À Pessoa divina convém o ser enviada, no sentido em que existe de novo modo em alguém; e ser dada, no sentido de ser possuída por alguém. Ora, nada disto é possível senão pela graça santificante. Pois, há um modo comum pelo qual Deus está em todas as coisas pela essência, pela potência e pela presença; assim como a causa está nos efeitos que participam da sua bondade. Mas além desse modo comum, há um modo especial, que convém a natureza racional, na qual dizemos que Deus está, como o conhecido, no conhecente, e o amado, no amante. E porque, conhecendo e amando, a criatura racional atinge, pela sua operação, o próprio Deus; deste modo especial dizemos não somente que Deus está na criatura racional, mas também nela habita, como no seu templo. E assim, nenhum outro efeito pode ser a razão de estar a Pessoa divina na criatura racional, de novo modo, senão a graça santificante. Por onde, somente quanto a tal graça a Pessoa divina é enviada e procede temporalmente. – Semelhantemente, consideramo-nos possuidores só daquilo de que livremente podemos usar ou gozar. Ora, o poder de gozar a Pessoa divina só é possível pela graça santificante. – Contudo, pelo próprio dom dessa graça possuímos o Espírito Santo que habita em nós. Por onde, o próprio Espírito Santo é dado e é enviado.

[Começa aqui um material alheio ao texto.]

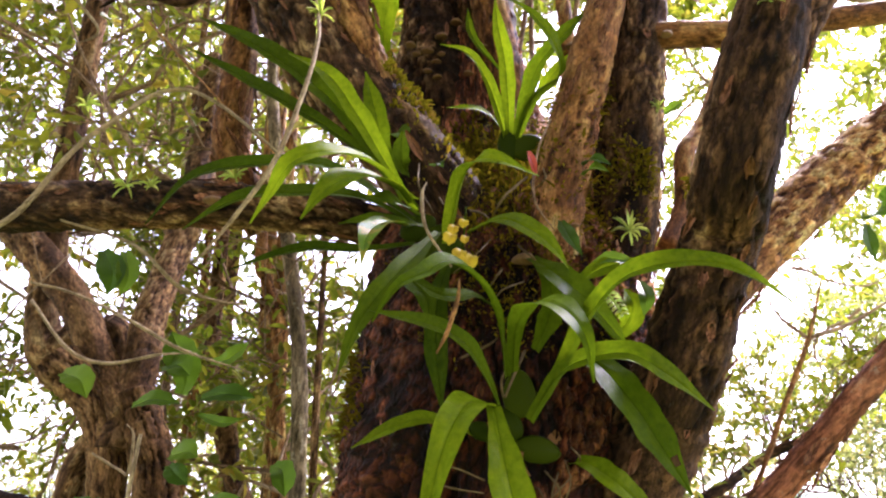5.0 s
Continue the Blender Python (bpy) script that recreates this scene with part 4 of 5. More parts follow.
limb(low_orchid, "root", [(0.009, -0.05, 1.608, 0.0007), (0.017, -0.06, 1.589, 0.0007), (0.027, -0.05, 1.571, 0.0007), (0.02, -0.05, 1.551, 0.0007), (0.01, -0.055, 1.536, 0.0007)], ROOT, sides=6, relief=0, step=.01)
limb(low_orchid, "root", [(0.031, -0.05, 1.631, 0.0007), (0.034, -0.06, 1.611, 0.0007), (0.023, -0.06, 1.584, 0.0007), (0.025, -0.05, 1.562, 0.0007)], ROOT, sides=6, relief=0, step=.01)
limb(low_orchid, "root", [(-0.002, -0.06, 1.72, 0.0012), (-0.018, -0.1, 1.682, 0.0011), (-0.022, -0.1, 1.674, 0.0011), (-0.024, -0.1, 1.687, 0.0011), (-0.019, -0.09, 1.699, 0.0011)], ROOT, sides=6, relief=0, step=.01)
limb(low_orchid, "root", [(-0.056, -0.06, 1.713, 0.0012), (-0.034, -0.09, 1.718, 0.0011), (-0.027, -0.09, 1.724, 0.0011)], ROOT, sides=6, relief=0, step=.01)
limb(low_orchid, "root", [(-0.079, -0.06, 1.62, 0.0009), (-0.062, -0.08, 1.621, 0.0009), (-0.036, -0.07, 1.612, 0.0009)], ROOT, sides=6, relief=0, step=.01)
blade(low_orchid, "leaf", [(0.023, -0.04, 1.487), (0.027, -0.075, 1.493), (0.04, -0.085, 1.497), (0.055, -0.08, 1.499)], .0155, ORCHID, label="small young leaf")
blade(low_orchid, "sheath", [(0.016, -0.02, 1.67), (0.021, -0.04, 1.656), (0.03, -0.04, 1.642)], 0.0142, SHEATH, label="dry brown bulb sheath")
blade(low_orchid, "sheath", [(-0.005, -0.05, 1.641), (-0.011, -0.07, 1.625), (0.002, -0.06, 1.617)], 0.0117, SHEATH, label="dry brown bulb sheath")
blade(low_orchid, "sheath", [(-0.032, -0.06, 1.66), (-0.024, -0.08, 1.637), (-0.018, -0.07, 1.625)], 0.0106, SHEATH, label="dry brown bulb sheath")
limb(low_orchid, "root", [(0.037, -0.045, 1.642, 0.0009), (0.042, -0.06, 1.633, 0.0009), (0.044, -0.045, 1.629, 0.0009)], ROOT, sides=6, relief=0, step=.01)
limb(low_orchid, "root", [(0.026, -0.045, 1.621, 0.0009), (0.02, -0.06, 1.608, 0.0009), (0.019, -0.045, 1.597, 0.0009)], ROOT, sides=6, relief=0, step=.01)
limb(low_orchid, "root", [(0.015, -0.045, 1.622, 0.0009), (0.025, -0.06, 1.607, 0.0009), (0.024, -0.045, 1.596, 0.0009)], ROOT, sides=6, relief=0, step=.01)
limb(low_orchid, "root", [(0.037, -0.045, 1.618, 0.0006), (0.022, -0.06, 1.604, 0.0006), (0.013, -0.045, 1.594, 0.0006)], ROOT, sides=6, relief=0, step=.01)
side_orchid = thing("orchid", "orchid with many long narrow leaves in the fork", "orchid", (-0.08, -0.03, 1.86), "orchids on the old tree")
blade(side_orchid, "leaf", [(-0.102, -0.04, 1.856), (-0.134, -0.06, 1.893), (-0.182, -0.06, 1.958), (-0.26, -0.02, 2.038), (-0.36, 0.03, 2.117)], 0.0254, ORCHID, fold=0.4)
blade(side_orchid, "leaf", [(-0.107, -0.04, 1.867), (-0.157, -0.06, 1.91), (-0.223, -0.05, 1.959), (-0.293, -0.02, 2.013), (-0.359, 0, 2.059)], 0.0167, ORCHID_SHADED, fold=0.4)
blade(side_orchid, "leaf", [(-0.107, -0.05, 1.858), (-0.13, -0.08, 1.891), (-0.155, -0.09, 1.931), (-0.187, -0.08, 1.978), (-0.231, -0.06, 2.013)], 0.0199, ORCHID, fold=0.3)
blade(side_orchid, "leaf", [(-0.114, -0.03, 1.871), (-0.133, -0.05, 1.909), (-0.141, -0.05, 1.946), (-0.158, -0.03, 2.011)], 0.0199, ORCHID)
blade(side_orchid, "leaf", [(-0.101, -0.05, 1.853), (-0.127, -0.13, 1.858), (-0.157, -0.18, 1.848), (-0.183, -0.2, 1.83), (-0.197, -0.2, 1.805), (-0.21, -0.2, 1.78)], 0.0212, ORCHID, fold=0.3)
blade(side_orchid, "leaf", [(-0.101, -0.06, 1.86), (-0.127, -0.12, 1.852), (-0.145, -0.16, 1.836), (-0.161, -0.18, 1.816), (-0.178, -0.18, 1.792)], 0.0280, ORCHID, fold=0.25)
blade(side_orchid, "leaf", [(-0.101, -0.04, 1.845), (-0.17, -0.1, 1.87), (-0.23, -0.12, 1.865), (-0.286, -0.12, 1.852), (-0.33, -0.1, 1.816)], 0.0175, ORCHID_SHADED, fold=0.35)
blade(side_orchid, "leaf", [(-0.101, -0.04, 1.842), (-0.149, -0.09, 1.848), (-0.205, -0.13, 1.834), (-0.243, -0.14, 1.823), (-0.282, -0.14, 1.797)], 0.0178, ORCHID_SHADED, fold=0.35)
blade(side_orchid, "leaf", [(-0.09, -0.05, 1.836), (-0.118, -0.09, 1.827), (-0.141, -0.1, 1.823), (-0.163, -0.1, 1.819)], 0.0146, ORCHID_SHADED)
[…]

DONDE A RESPOSTA À PRIMEIRA OBJEÇÃO. – O dom da graça santificante aperfeiçoa a criatura racional, para que livremente use, não só do próprio dom criado, mas para que também goze da própria Pessoa divina. E assim, a missão invisível se opera pelo dom da graça santificante; e contudo a própria Pessoa divina é dada.
RESPOSTA À SEGUNDA. – A graça santificante dispõe a alma para receber a Pessoa divina, e é o que queremos significar quando dizemos que o Espírito Santo é dado, quanto ao dom da graça. Contudo, o próprio dom da graça vem do Espírito Santo; e isto exprimimo-lo quando dizemos que a caridade está derramada em nossos corações pelo Espírito Santo.
RESPOSTA À TERCEIRA. – Embora por alguns outros efeitos o Filho possa ser conhecido por nós, todavia não habita em nós nem é possuído por nós, por outros efeitos.
RESPOSTA À QUARTA. – Fazer milagres manifesta a graça santificante, assim como a manifesta o dom da profecia e qualquer graça gratuita. Por isso, a graça gratuita é chamada manifestação do Espírito. Assim, pois, se diz que o Espírito Santo foi dado aos Apóstolos para fazerem milagres, porque lhes foi dada a graça santificante como sinal manifestativo. Se, porém, fosse dado somente o sinal da graça santificante, sem a graça, não se diria ter sido dado o Espírito Santo, pura e simplesmente; senão talvez com alguma determinação, assim como se diz que é dado o espírito profético ou de milagres, a quem recebeu do Espírito Santo a virtude de profetizar ou de fazer milagres.